In La Grazia, Sorrentino reminds us what makes Italian cinema so distinct — that effortless marriage of art and absurdity, philosophy and play. It’s a film where beauty never arrives alone; it comes hand in hand with irony, melancholy, and wit.
There’s Coco, the art critic, whose dry humour slices through the film’s grandeur with delicious precision — a reminder that even in the temple of art, someone must laugh. Then the Pope, uttering lines that sound half divine revelation, half existential sigh. And between them, the President — not just a political figure, but a symbol, standing motionless before a projection of a modern dance recital pulsing with electro music.
And then that moment — the astronaut, suspended in silence, a single tear breaking free and floating in the void. It’s pure Sorrentino: grace in isolation, absurdity in awe.
Like Fellini before him, he turns life’s chaos into poetry. La Grazia isn’t just watched — it’s felt, argued with, and remembered.

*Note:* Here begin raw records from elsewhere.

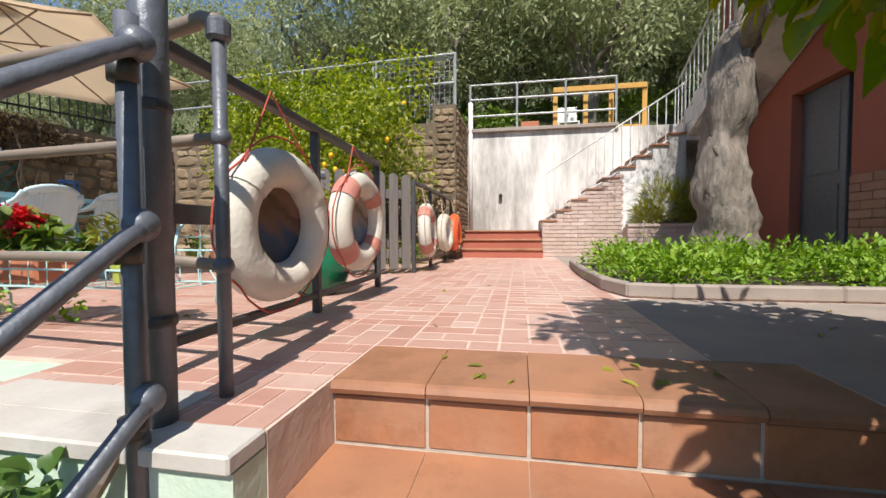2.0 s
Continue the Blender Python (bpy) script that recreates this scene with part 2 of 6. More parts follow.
    "cable": material("cable", (0.05, 0.05, 0.055), (0.08, 0.08, 0.085), 10, 0.6, 0.0),
}


def canvas_material():
    m = material("canvas", (0.85, 0.77, 0.66), (0.81, 0.73, 0.62), 5, 0.85, 0.1, fine=300)
    nd, lk = m.node_tree.nodes, m.node_tree.links
    bs = nd["Principled BSDF"]
    tr = nd.new("ShaderNodeBsdfTranslucent")
    tr.inputs["Color"].default_value = (0.93, 0.81, 0.66, 1)
    mix = nd.new("ShaderNodeMixShader")
    mix.inputs["Fac"].default_value = 0.6
    lk.new(bs.outputs[0], mix.inputs[1])
    lk.new(tr.outputs[0], mix.inputs[2])
    lk.new(mix.outputs[0], nd["Material Output"].inputs["Surface"])
    return m


def sea_material():
    m = bpy.data.materials.new("sea")
    m.use_nodes = True
    nd, lk = m.node_tree.nodes, m.node_tree.links
    bs = nd["Principled BSDF"]
    n = nd.new("ShaderNodeTexNoise")
    n.inputs["Scale"].default_value = 0.006
    n.inputs["Detail"].default_value = 6
    geo = nd.new("ShaderNodeNewGeometry")
    lk.new(geo.outputs["Position"], n.inputs["Vector"])
    cr = nd.new("ShaderNodeValToRGB")
    cr.color_ramp.elements[0].color = (0.03, 0.16, 0.24, 1)
    cr.color_ramp.elements[1].color = (0.045, 0.21, 0.28, 1)
    lk.new(n.outputs["Fac"], cr.inputs["Fac"])
    lk.new(cr.outputs["Color"], bs.inputs["Base Color"])
    bs.inputs["Roughness"].default_value = 0.35
    w = nd.new("ShaderNodeTexNoise")
    w.inputs["Scale"].default_value = 0.25
    w.inputs["Detail"].default_value = 4
    lk.new(geo.outputs["Position"], w.inputs["Vector"])
    bp = nd.new("ShaderNodeBump")
    bp.inputs["Strength"].default_value = 0.35
    bp.inputs["Distance"].default_value = 0.6
    lk.new(w.outputs["Fac"], bp.inputs["Height"])
    lk.new(bp.outputs["Normal"], bs.inputs["Normal"])
    return m


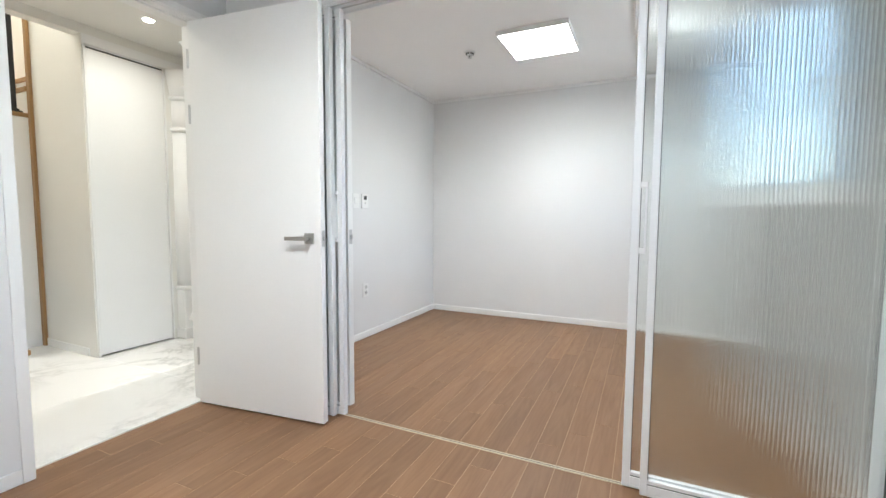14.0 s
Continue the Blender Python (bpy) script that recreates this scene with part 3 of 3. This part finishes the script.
EAST = 270
light_switch(wall_frame(XR, 5.541, 1.192, EAST))
light_switch(wall_frame(XR, 3.205, 1.207, EAST), 0.09, 0.125)
thermostat(wall_frame(XR, 3.083, 1.207, EAST))
outlet(wall_frame(XR, 5.661, 0.43, EAST), M_green, "white double power outlet with olive green lower socket")
outlet(wall_frame(XR, 3.078, 0.43, EAST), M_plate_grey, "white double power outlet with grey lower socket")
outlet(wall_frame(XL, 5.235, 0.42, 90), M_plate_grey, "white double power outlet under the window")


# ---- hall and stairwell ----
HX, HY = 3.56, 4.42            # face of the cupboard wall, face of the wall by the stairs
HZ, TOP = 2.44, 5.2
SX, SY0, SY1, XE = 3.41, 4.87, 5.6, 5.1
RISE, GO = 0.2085, 0.23
XS = SX + 4 * GO                # plane of the upper flight's open side

structure("hall_end_wall", wall_mesh("y", SY1, SY1 + 0.12, XH - 0.07, XE + 0.12, -0.05, TOP), M_hall, "warm white painted wall beside the stairs")
structure("stair_far_wall", wall_mesh("x", XE, XE + 0.12, 1.0, SY1, -0.05, TOP), M_hall, "warm white painted far wall of the stairwell")
structure("cupboard_wall", wall_mesh("x", HX, HX + 0.1, 0.6, HY, -0.05, 2.7, [(3.838, 4.412, -0.05, 2.30)]), M_hall, "white painted hall wall with a flush cupboard door")
structure("stair_side_wall", wall_mesh("y", HY - 0.1, HY, HX + 0.1, XS - 0.03, -0.05, TOP), M_hall, "white painted wall beside the stairs")
structure("stair_flank_wall", wall_mesh("x", XS - 0.03, XS + 0.02, 1.0, HY - 0.02, 1.2, TOP), M_hall, "white painted wall along the upper stairs")
structure("hall_south_wall", wall_mesh("y", 0.6, 0.7, XH, HX, -0.05, 2.7), M_hall, "white painted far end of the hall")
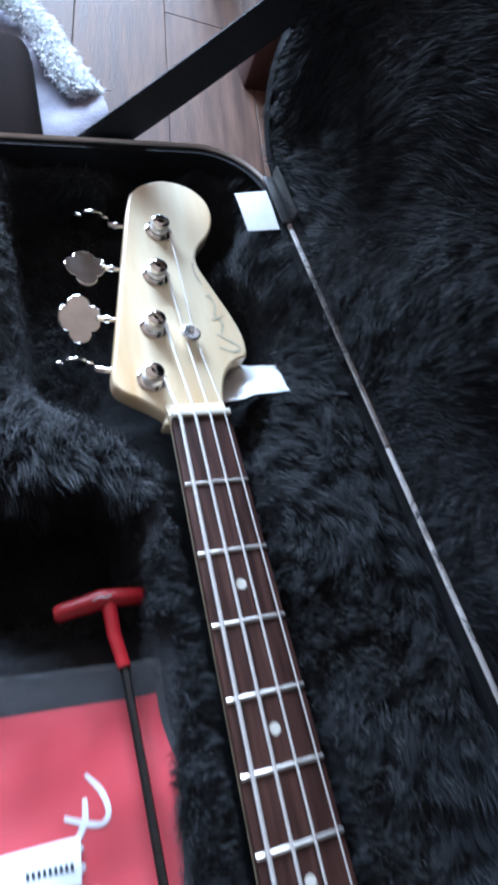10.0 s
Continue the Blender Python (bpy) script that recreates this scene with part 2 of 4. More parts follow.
M_TOLEX = material("black_tolex", (0.012, 0.012, 0.014), 0.7, spec=0.12, second=(0.010, 0.010, 0.011), scale=80, bump=0.8, bump_scale=700)
M_ALU = material("aluminium_trim", (0.84, 0.80, 0.77), 0.42, 0.3, second=(0.66, 0.61, 0.58), scale=45, rough_var=0.1, bump=0.1, bump_scale=300)
M_HINGE = material("black_painted_hinge", (0.016, 0.016, 0.018), 0.45, second=(0.030, 0.028, 0.026), scale=120, mix=(0.45, 0.75))
M_STRAP = material("black_woven_strap", (0.013, 0.015, 0.020), 0.75, second=(0.008, 0.009, 0.012), scale=300, bump=1.0, bump_scale=900)
M_RED_PAPER = material("red_booklet_paper", (0.54, 0.036, 0.050), 0.5, second=(0.42, 0.024, 0.036), scale=18, bump=0.3, bump_scale=45)
M_WHITE_PAPER = material("white_paper", (0.80, 0.80, 0.80), 0.6, second=(0.70, 0.70, 0.71), scale=60, bump=0.2, bump_scale=120)
M_INK = material("black_ink", (0.03, 0.03, 0.035), 0.6)
M_RED_INK = material("dark_red_ink", (0.40, 0.03, 0.04), 0.6)
M_RED_PLASTIC = material("red_handle_plastic", (0.46, 0.020, 0.028), 0.30, second=(0.36, 0.014, 0.02), scale=90, bump=0.1, bump_scale=300)
M_FLOOR = material("brown_floor_board", (0.135, 0.078, 0.053), 0.6, second=(0.058, 0.030, 0.020), spec=0.15, scale=6, stretch=(11, 1, 1), bump=0.4, bump_scale=60, rough_var=0.1, per_piece=0.2)
M_GROOVE = material("floor_joint", (0.05, 0.032, 0.024), 0.9, spec=0.1)
M_WALL = material("warm_wall_paint", (0.32, 0.27, 0.23), 0.8, second=(0.28, 0.235, 0.20), scale=3, bump=0.15, bump_scale=160)
M_CEIL = material("ceiling_paint", (0.26, 0.178, 0.125), 0.9, second=(0.22, 0.15, 0.105), scale=4, bump=0.1, bump_scale=120)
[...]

One Hundred Nights of Hero

Closing the London Film Festival Gala with One Hundred Nights of Hero feels wonderfully fitting — a distinctly British production that captures the essence of the festival: bold, imaginative, and steeped in storytelling tradition.
Told like a darkly whimsical fairy tale, the film transports us to a world where women are forbidden to read or learn. Within this stark landscape, Hero rises — challenging the patriarchal order with quiet intelligence, courage, and a touch of mischief.
Woven through the narrative is that unmistakable British humour — dry, ironic, and deeply human — softening the film’s sharper edges without ever dulling its message.
Stylish in tone and rich in spirit, One Hundred Nights of Hero stands as both fable and satire, a celebration of the power of stories to upend injustice and reclaim imagination.